Over 40 South Korean Fintech Firms Operating as SMBs Failed to Pass Security Checks Needed to Obtain Open Banking Licenses

Over 40 Fintech companies operating as small and medium-sized (SMEs) businesses in South Korea reportedly were unable to clear the appropriate security checks needed to obtain final approval to take part in the open banking initiative.

The Fintech companies had applied for operational licences in order to offer open banking services in South Korea. However, their applications were rejected due to poor security measures, local sources confirmed.

Earlier this month, South Korea officially began its open banking service initiative, which is notably the Asian nation’s latest move to support greater convenience and lower costs when performing banking transactions.

As of December 18, 2019, the open banking platform is being offered to 16 local banks and 31 Fintech companies.

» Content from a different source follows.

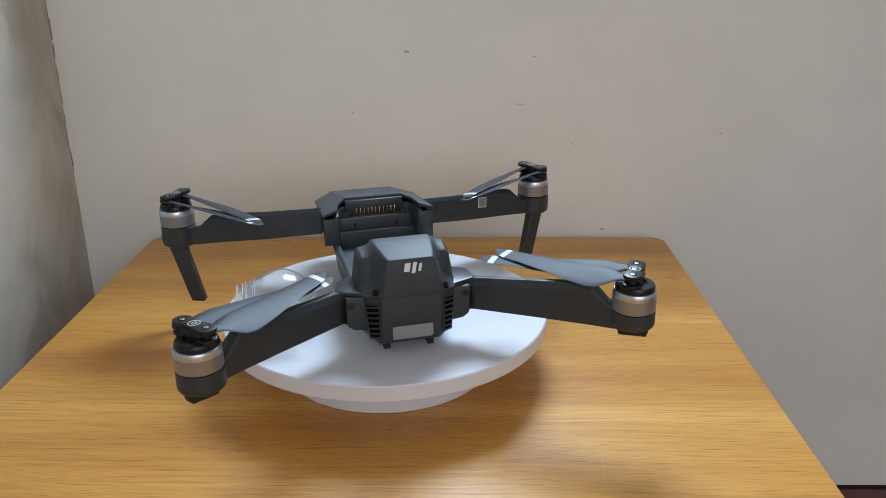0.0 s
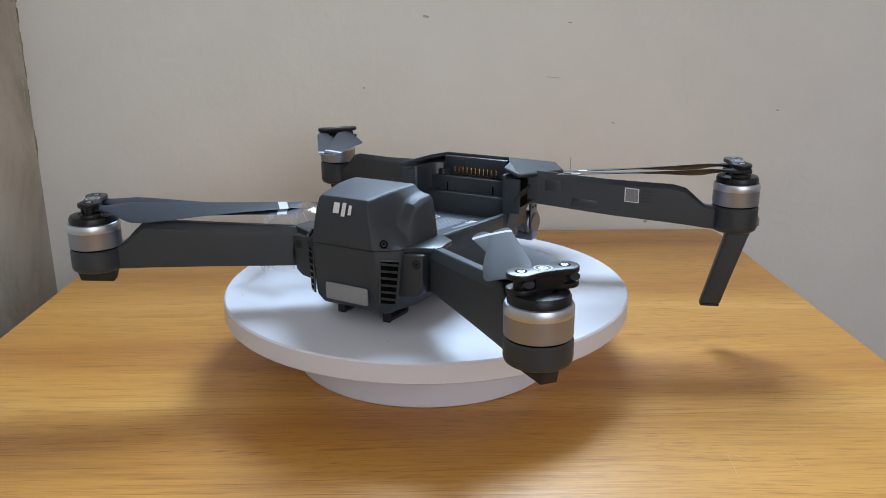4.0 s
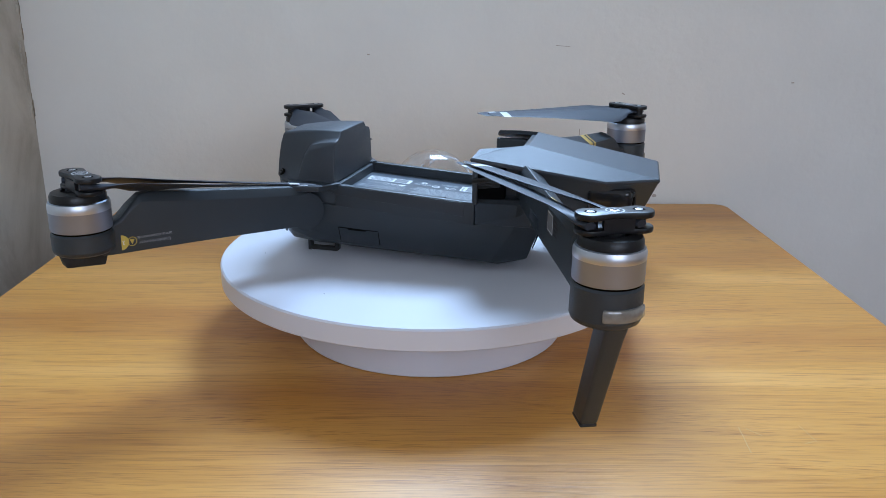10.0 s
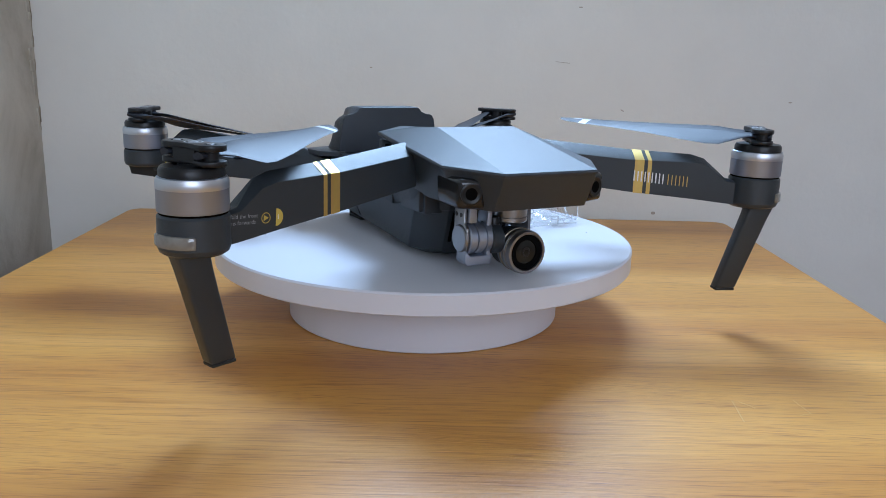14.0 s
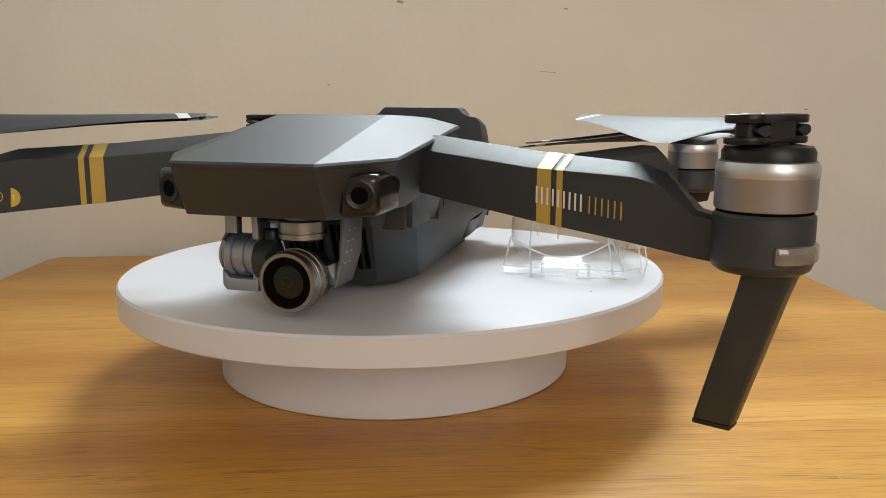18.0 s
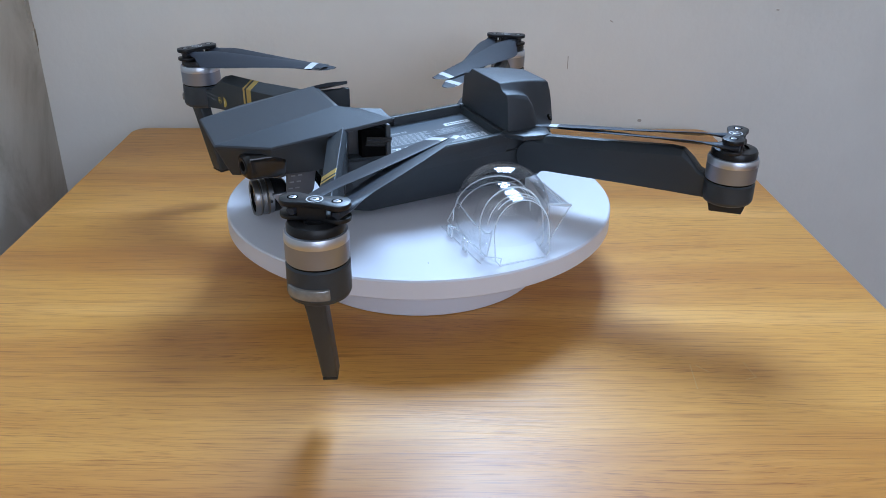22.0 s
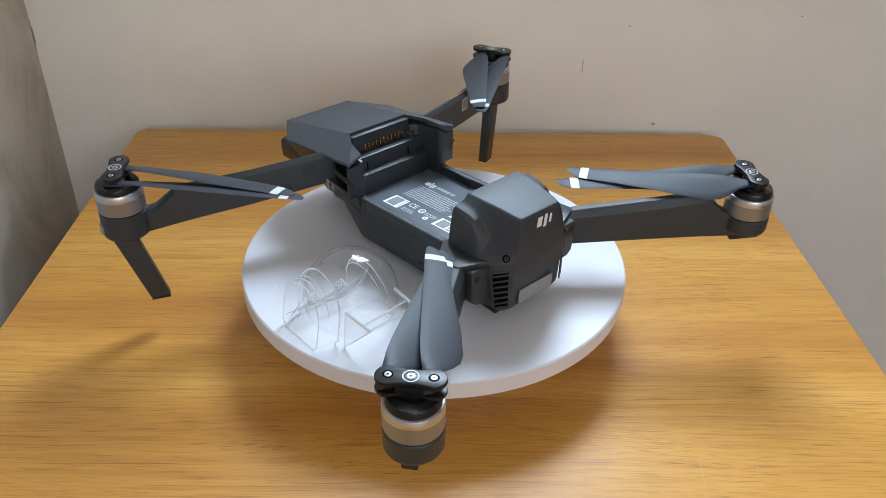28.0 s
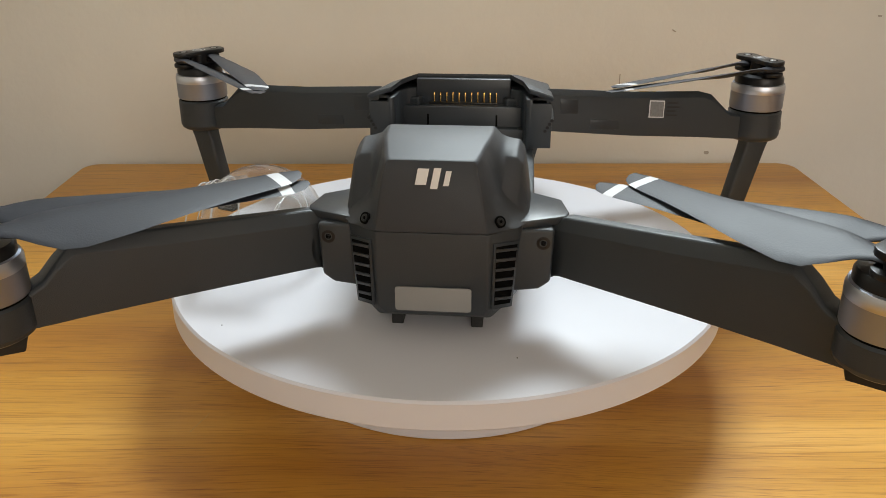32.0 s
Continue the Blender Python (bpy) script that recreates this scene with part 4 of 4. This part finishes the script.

The Korea Times noted that 133 Fintech firms had applied for open banking licences. Out of these firms, only 48 Fintech SMEs managed to obtain approval on their business plans and were able to clear functional tests. More than 40 Fintechs reportedly failed the security checks performed by South Korea’s Financial Security Institute, which is the final step before approving licenses.

The report mentioned that the majority of Fintech SMEs were vulnerable to various security risks, and had not employed qualified security experts. The companies had also reportedly failed to implement relevant control procedures.

Chun Kil-soo, senior director general at the Financial Supervisory Service (FSS), stated:

“Because cybersecurity regulations on financial services companies are stricter than those on ICT firms, most small fintech companies will face difficulties in starting the open banking service.”

The Fintech SMEs may apply again after they’ve made the required improvements and updates to their existing security management systems.